18.2 Normalization (Phase 26)¶
Per-column markers compile to in-database SQL applied as a CTE around the source query — no row-by-row Python:
email: Annotated[String[256] | None, lower(), trim(), empty_to_null()]
ts: Annotated[TimestampTZ | None, parse_timestamp()] # auto-detect catalogue
score: Annotated[BigInt, parse_int(on_failure="default", default=0)]
region: Annotated[String[8], default("US")]
full_name: Annotated[Text, derive("first_name || ' ' || last_name"), trim()]
Plus pipeline-level cross-row helpers via transforms_pre=[
deduplicate_by("customer_id", order_by="updated_at DESC"),
filter_where("region IS NOT NULL"), limit(1000), sample_pct(0.1)].
18.3 Post-load transforms (Phase 27)¶
transforms_post=[...] accepts SQL strings, callables, or
ematix.transform_ref("name"). Each runs in its own transaction
after the load commits. @ematix.transform decorates a standalone
runnable callable (registered, runnable via flow transform run).
18.4 DataFrame interop (Phases 27e, 28)¶
import ematix_flow.df # opt-in via [df] extra
df = conn.read_df("SELECT ... FROM warehouse.customer_dim")
conn.write_df(df, "warehouse.customer_scores", mode="merge",
target=CustomerScores, keys=["customer_id"])
Auto-detects polars vs pandas. write_df routes through the strategy
executor — every mode (append / truncate / merge / scd1 / scd2) works
identically. Spark equivalent under [spark].
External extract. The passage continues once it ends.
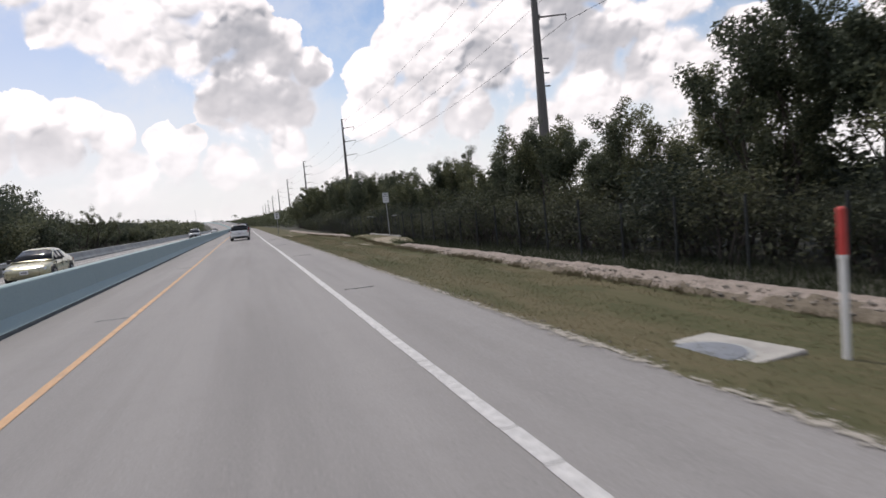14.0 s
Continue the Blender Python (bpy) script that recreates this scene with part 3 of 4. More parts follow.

18.5 ML feature store (Phases 15–20)¶
@ematix.feature_view(schema="features", feature_version="v1",
event_timestamp_column="last_seen",
ttl=timedelta(days=30), online=True)
class UserFeatures:
user_id: Annotated[BigInt, pk()]
score: Numeric[10, 2]
last_seen: TimestampTZ
# inference-time
row = UserFeatures.online_features(conn, entity_keys={"user_id": 100})
row = UserFeatures.point_in_time(conn, entity_keys={"user_id": 100}, as_of=ts)
# training-set
df = ematix.training_set(conn, spine=[
{"user_id": 1, "as_of": t1}, {"user_id": 2, "as_of": t2},
], feature_views=[UserFeatures, ItemFeatures])
Event-time SCD2, TTL expiry, online materialized view + REFRESH CONCURRENTLY, multi-FV training-set asof-join.
18.6 Connection registry (Phase 21)¶
Named connections via env vars (EMATIX_FLOW_DSN_WAREHOUSE) or
~/.ematix-flow/connections.toml. from ematix_flow import connect;
conn = connect("warehouse").